1. Ministry of Foreign Affairs, November 17, 2013, http://www.mofa.go.jp/mofaj/files/000018648.pdf.

2. Sankei shimbun, November 2, 2013.

3. Sankei shimbun, November 3, 2013.

4. SANKEI EXPRESS, November 16, 2013.

5. Hokkaido shimbun, May 25, 2013.

 

Rejoinder

Gilbert Rozman

As this six-month exchange draws to a close, we are left with the basic question: Are Abe Shinzo and Vladimir Putin going to reach an agreement on the territorial dispute and full normalization of relations? If they do so, four factors are likely to be paramount. First, the breakthrough would be a feather in the cap of two strong leaders eager to leave a mark on history, as both cultivate an image of foreign policy activism unseen in their countries since the 1980s. They both have to want this enough to overcome inertia below. Second, regardless of what is said, both sides assume that the China factor is important, raising the urgency of a deal as China ups the pressure on Japan and even on Russia. This fall, even more than before, China’s assertiveness casts a dark shadow on the region. Third, this is a test of whether either country is serious about diplomatic diversification, seen in Russia as multipolarity in an increasingly bipolar world and in Japan as Asian diplomacy to complement a strengthened US alliance. Without this deal Russia’s claims to be other than a junior partner of China do not ring true, and Japan’s “reentry into Asia” is hollow. Finally, it is a test of promises to be realizing a new development strategy with energy a major component, the Russian Far East given unprecedented priority by Russia, and Abe serious about breaking through constraints on Japan’s model left in place over decades.
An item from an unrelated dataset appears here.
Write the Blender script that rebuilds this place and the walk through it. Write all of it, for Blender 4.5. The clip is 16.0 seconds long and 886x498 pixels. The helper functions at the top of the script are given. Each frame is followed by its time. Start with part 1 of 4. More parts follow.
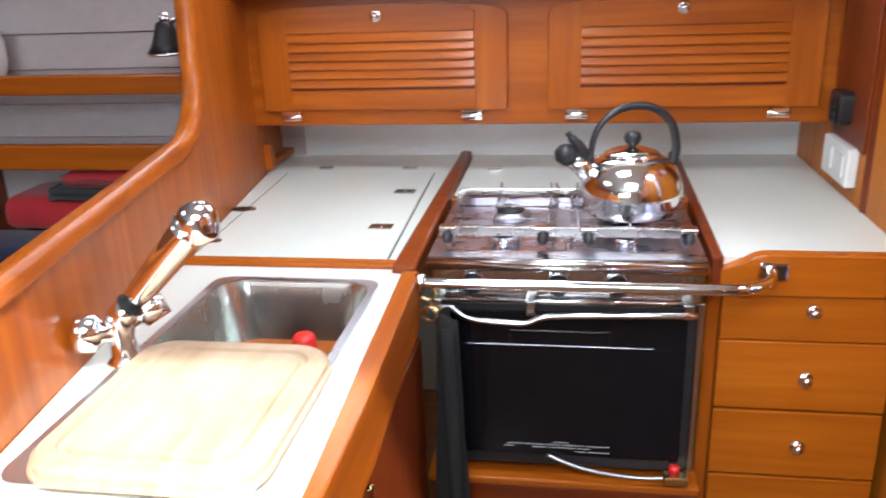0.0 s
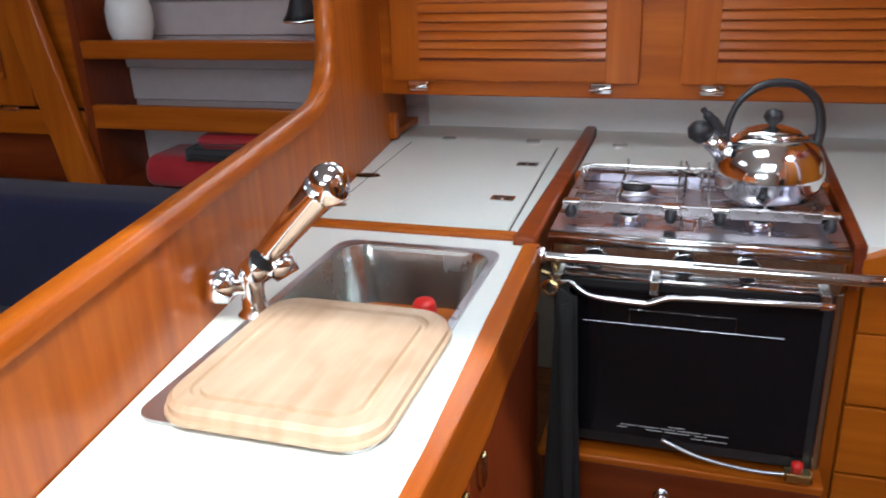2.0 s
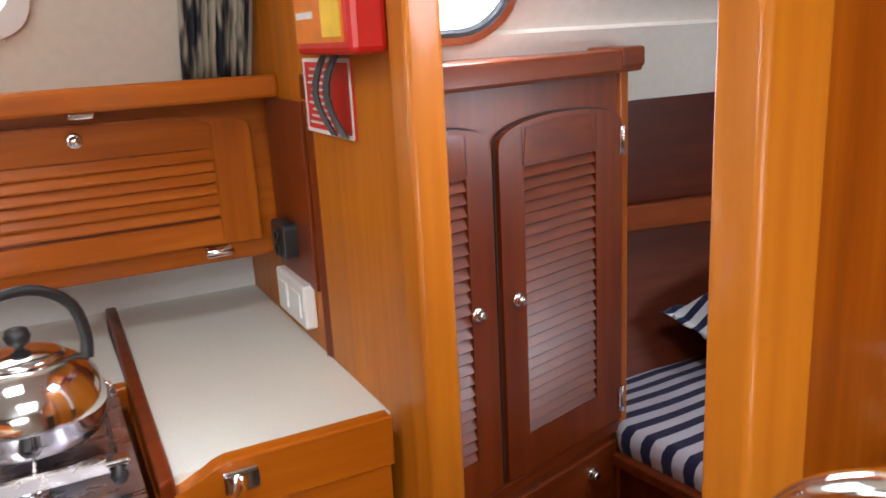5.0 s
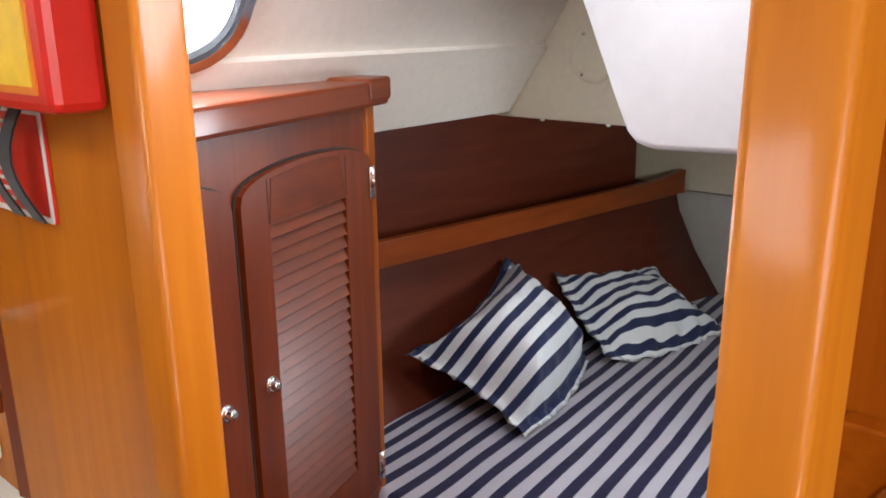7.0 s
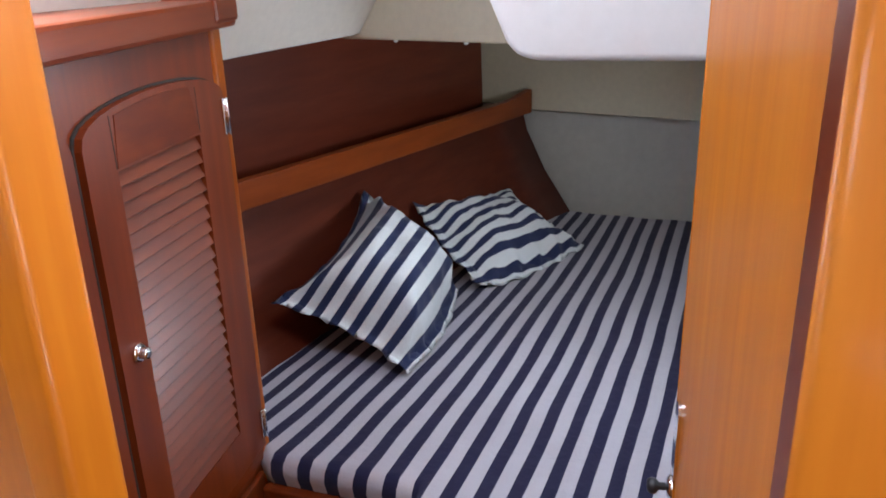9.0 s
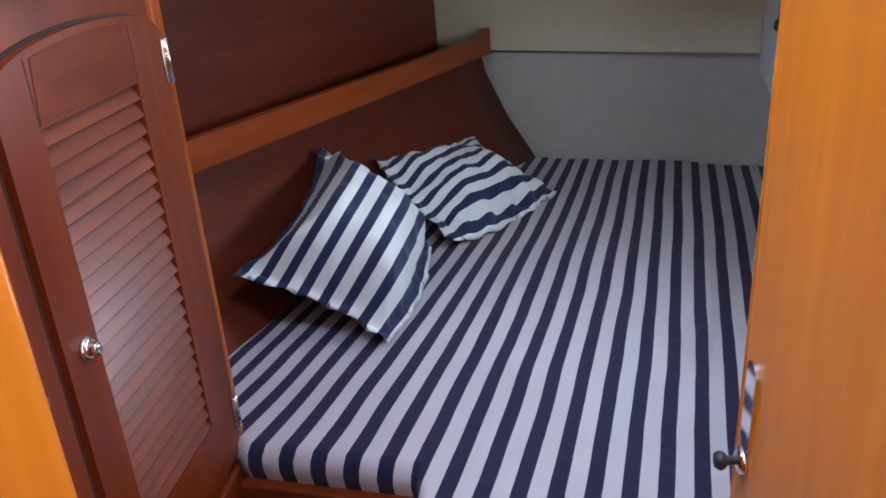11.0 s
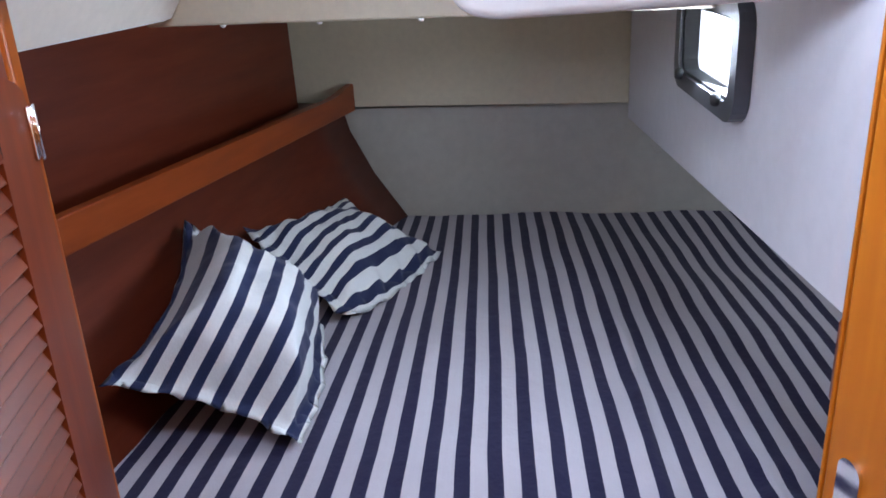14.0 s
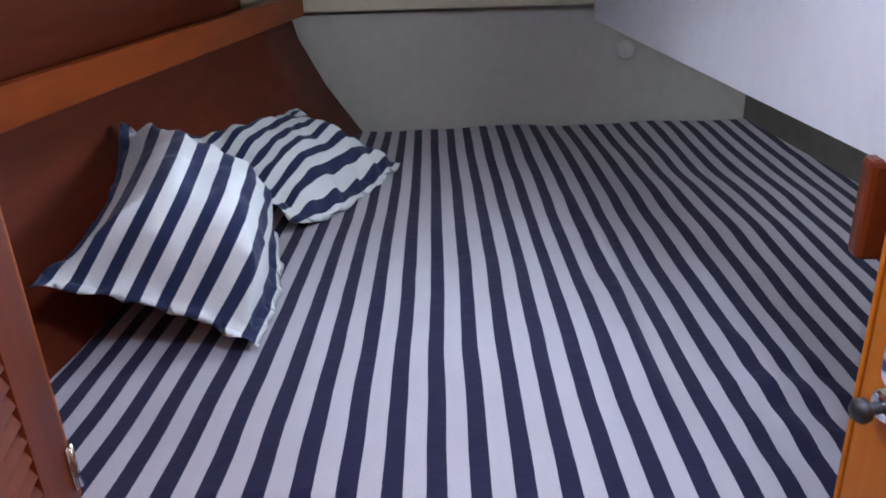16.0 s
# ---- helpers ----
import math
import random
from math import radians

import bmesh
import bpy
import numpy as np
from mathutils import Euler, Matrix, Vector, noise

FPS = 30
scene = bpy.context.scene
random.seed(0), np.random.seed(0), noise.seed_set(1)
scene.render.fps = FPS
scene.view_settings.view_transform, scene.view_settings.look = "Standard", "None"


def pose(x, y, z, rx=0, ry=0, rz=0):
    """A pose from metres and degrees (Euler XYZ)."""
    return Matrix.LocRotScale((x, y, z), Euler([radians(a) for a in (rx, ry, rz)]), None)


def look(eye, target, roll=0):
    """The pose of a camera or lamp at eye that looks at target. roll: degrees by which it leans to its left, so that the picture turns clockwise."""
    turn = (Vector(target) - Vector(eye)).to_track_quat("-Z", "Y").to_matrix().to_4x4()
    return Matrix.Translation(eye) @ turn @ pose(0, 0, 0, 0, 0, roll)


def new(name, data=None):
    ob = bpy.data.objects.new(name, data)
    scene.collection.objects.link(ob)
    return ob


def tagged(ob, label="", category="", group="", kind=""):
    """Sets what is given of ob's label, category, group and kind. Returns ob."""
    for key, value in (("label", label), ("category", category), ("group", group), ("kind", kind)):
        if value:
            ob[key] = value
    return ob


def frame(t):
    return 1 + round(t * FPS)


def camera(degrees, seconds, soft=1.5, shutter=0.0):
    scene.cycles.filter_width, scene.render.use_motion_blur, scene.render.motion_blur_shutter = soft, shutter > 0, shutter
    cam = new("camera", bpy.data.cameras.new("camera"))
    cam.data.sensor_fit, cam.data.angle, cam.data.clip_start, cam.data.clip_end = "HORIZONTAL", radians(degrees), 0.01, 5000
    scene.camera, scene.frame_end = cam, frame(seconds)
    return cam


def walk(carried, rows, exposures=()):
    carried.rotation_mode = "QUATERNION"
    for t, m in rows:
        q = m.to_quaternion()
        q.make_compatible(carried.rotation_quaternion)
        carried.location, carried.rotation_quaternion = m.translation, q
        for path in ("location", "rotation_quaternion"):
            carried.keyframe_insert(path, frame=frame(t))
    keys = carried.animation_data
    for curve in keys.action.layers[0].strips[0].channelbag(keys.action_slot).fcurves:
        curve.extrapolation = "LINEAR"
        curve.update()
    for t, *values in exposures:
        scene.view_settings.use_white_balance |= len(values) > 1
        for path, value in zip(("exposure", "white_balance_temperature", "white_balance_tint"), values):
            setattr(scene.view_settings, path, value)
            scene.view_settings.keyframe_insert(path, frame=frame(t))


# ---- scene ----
cam = camera(57.4, 16.0, 1.7, 0.5)
PATH = [
    (0, (0.222, 0.242, 1.346), (-0.088, 2.102, 0.679), -2.2),
    (0.5, (0.209, 0.231, 1.337), (-0.251, 2.045, 0.633), -2.1),
    (1, (0.199, 0.224, 1.331), (-0.378, 1.99, 0.59), -1.9),
    (1.5, (0.197, 0.23, 1.331), (-0.423, 1.981, 0.59), -1.9),
    (2, (0.205, 0.241, 1.336), (-0.368, 2.021, 0.625), -2.1),
    (2.5, (0.222, 0.27, 1.346), (-0.234, 2.09, 0.652), -2.9),
    (3, (0.227, 0.341, 1.355), (0.089, 2.222, 0.691), -3.2),
    (3.5, (0.229, 0.421, 1.357), (0.508, 2.311, 0.764), -3.5),
    (4, (0.255, 0.469, 1.367), (0.828, 2.305, 0.82), -4.2),
    (4.2, (0.285, 0.491, 1.368), (0.965, 2.296, 0.84), -4.0),
    (6.3, (0.423, 0.749, 1.407), (1.603, 2.269, 0.863), -0.5),
    (6.5, (0.427, 0.78, 1.414), (1.761, 2.175, 0.889), -1.1),
    (7, (0.429, 0.816, 1.423), (1.887, 2.07, 0.875), -0.6),
    (7.5, (0.429, 0.821, 1.41), (1.909, 2.018, 0.798), -0.5),
    (8, (0.436, 0.843, 1.402), (1.995, 1.908, 0.743), -0.1),
    (8.5, (0.442, 0.882, 1.395), (2.047, 1.859, 0.711), -1.5),
    (9, (0.453, 0.92, 1.393), (2.101, 1.806, 0.688), -1.7),
    (9.5, (0.469, 0.94, 1.384), (2.11, 1.791, 0.621), -2.5),
    (10, (0.502, 0.971, 1.368), (2.117, 1.847, 0.577), -3.1),
    (10.2, (0.513, 0.986, 1.364), (2.151, 1.803, 0.559), -3.8),
    (12.5, (0.606, 1.131, 1.3), (2.308, 1.798, 0.487), -3.9),
    (13, (0.634, 1.173, 1.306), (2.4, 1.678, 0.515), -3.4),
    (13.5, (0.639, 1.212, 1.321), (2.452, 1.593, 0.568), -3.1),
    (14, (0.643, 1.221, 1.324), (2.481, 1.556, 0.611), -2.9),
    (14.5, (0.655, 1.231, 1.295), (2.483, 1.546, 0.547), -2.0),
    (15, (0.676, 1.241, 1.254), (2.491, 1.538, 0.469), -2.6),
    (15.5, (0.689, 1.257, 1.214), (2.503, 1.517, 0.412), -3.0),
    (16, (0.694, 1.263, 1.195), (2.506, 1.472, 0.375), -2.6),
]
EXPOSURES = [(0.0, 0.4, 5900, 5), (0.5, 0.1, 5900, 5), (1.5, -0.25, 5850, 6), (2.5, -0.28, 5850, 6), (3.5, -0.22, 6150, 8), (4.2, -0.14, 6500, 11), (7.0, 0.12, 6950, 10), (8.0, 0.08, 6800, 10), (10.0, 0.14, 6100, 10), (13.0, 0.28, 5950, 12), (16.0, 0.30, 6000, 12)]
walk(cam, [(t, look(eye, target, roll)) for t, eye, target, roll in PATH], EXPOSURES)

# ---- light ----
world = bpy.data.worlds.new("sky")
scene.world = world
world.use_nodes = True
wn = world.node_tree
sky = wn.nodes.new("ShaderNodeTexSky")
sky.sky_type, sky.sun_disc = "NISHITA", False
sky.sun_elevation, sky.sun_rotation = radians(62), radians(200)
wn.links.new(sky.outputs[0], wn.nodes["Background"].inputs[0])
wn.nodes["Background"].inputs[1].default_value = 0.12

sun_data = bpy.data.lights.new("sun", "SUN")
sun_data.energy, sun_data.angle, sun_data.color = 5.5, radians(2), (1.0, 0.94, 0.84)
sun = new("sun", sun_data)
sun.matrix_world = look((0.25, -0.05, 1.9), (-0.20, 0.64, 0.9))


def area(name, eye, target, w, h, watts, color=(1, 1, 1)):
    data = bpy.data.lights.new(name, "AREA")
    data.shape, data.size, data.size_y, data.energy, data.color = "RECTANGLE", w, h, watts, color
    ob = new(name, data)
    ob.matrix_world = look(eye, target)
    return ob


# daylight in the companionway and ports, plus added overhead fill under unseen hatches
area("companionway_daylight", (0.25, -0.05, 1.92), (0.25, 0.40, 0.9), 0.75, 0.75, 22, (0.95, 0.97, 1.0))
area("saloon_hatch_fill", (-1.35, 0.75, 1.92), (-1.35, 0.9, 0.6), 0.55, 0.55, 4.5, (0.9, 0.95, 1.0))
# fill through an unseen window, added to brighten galley and kettle reflections
area("inboard_window_fill", (-0.65, -1.57, 1.44), (-0.5, 0.5, 1.2), 1.3, 0.32, 15, (0.93, 0.97, 1.0))
area("galley_hatch_fill", (0.05, 1.225, 1.92), (0.05, 1.35, 0.9), 0.36, 0.32, 6.5, (0.93, 0.96, 1.0))
area("cabin_hatch_fill", (1.02, 1.12, 1.88), (1.25, 1.4, 0.7), 0.30, 0.26, 7.2, (0.70, 0.79, 1.0))
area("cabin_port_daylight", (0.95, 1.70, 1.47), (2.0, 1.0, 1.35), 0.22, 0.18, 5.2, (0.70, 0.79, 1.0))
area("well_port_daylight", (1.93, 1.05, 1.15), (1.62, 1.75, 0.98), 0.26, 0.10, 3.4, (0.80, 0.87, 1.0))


# ---- materials ----
def material(name):
    m = bpy.data.materials.new(name)
    m.use_nodes = True
    return m, m.node_tree, m.node_tree.nodes["Principled BSDF"]


def link(tree, a, b):
    tree.links.new(a, b)


def ramp(tree, fac, stops):
    r = tree.nodes.new("ShaderNodeValToRGB")
    while len(r.color_ramp.elements) < len(stops):
        r.color_ramp.elements.new(0.5)
    for e, (p, c) in zip(r.color_ramp.elements, stops):
        e.position, e.color = p, (*c, 1)
    link(tree, fac, r.inputs[0])
    return r.outputs[0]


def coords(tree, scale=(1, 1, 1), kind="Object", turn=(0, 0, 0)):
    tc = tree.nodes.new("ShaderNodeTexCoord")
    mp = tree.nodes.new("ShaderNodeMapping")
    mp.inputs["Scale"].default_value = scale
    mp.inputs["Rotation"].default_value = [radians(a) for a in turn]
    link(tree, tc.outputs[kind], mp.inputs[0])
    return mp.outputs[0]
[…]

The odds against a breakthrough in 2014 remain high for no less compelling reasons. One is, strategically, the two sides do not actually gain a lot from this. Japan is drawing closer to the United States, and Russia is more seriously challenging the United States and the West and remains hesitant to distance itself from China on security matters. A deal would be nice, but it does not have much strategic urgency. Two, whereas Putin knew that he was dealing from weakness in cutting a territorial compromise with China in 2004, he is not inclined to think similarly about Japan and may well expect “hikiwake” to mean two small islands to Japan with little indication of any further compromise. This offer has been made before and would prove hard for Abe to accept. Third, Russia’s approach to energy development may be outdated by the shale revolution, and its program for the development of the Russian Far East now faces the added burden of the brute pressure it put on Ukraine when that country was nearing a partnership deal with the EU. Given the earlier record of untrustworthy economic agreements, Russia is not gaining credibility. At the end of the list, we should add that resurgent nationalism in both countries is not ideal for an agreement that defies decades of nationalist claims.

Much depends on Putin and Abe throwing their full weight behind it and the reasoning they have with regard to China and the development of the Russian Far East. Given the hesitancy of Putin to offend China openly and his lack of seriousness to date to pursue reforms truly favorable to the Russian Far East, he is probably the bigger stumbling block and the one more optimistic that he does not need to compromise much.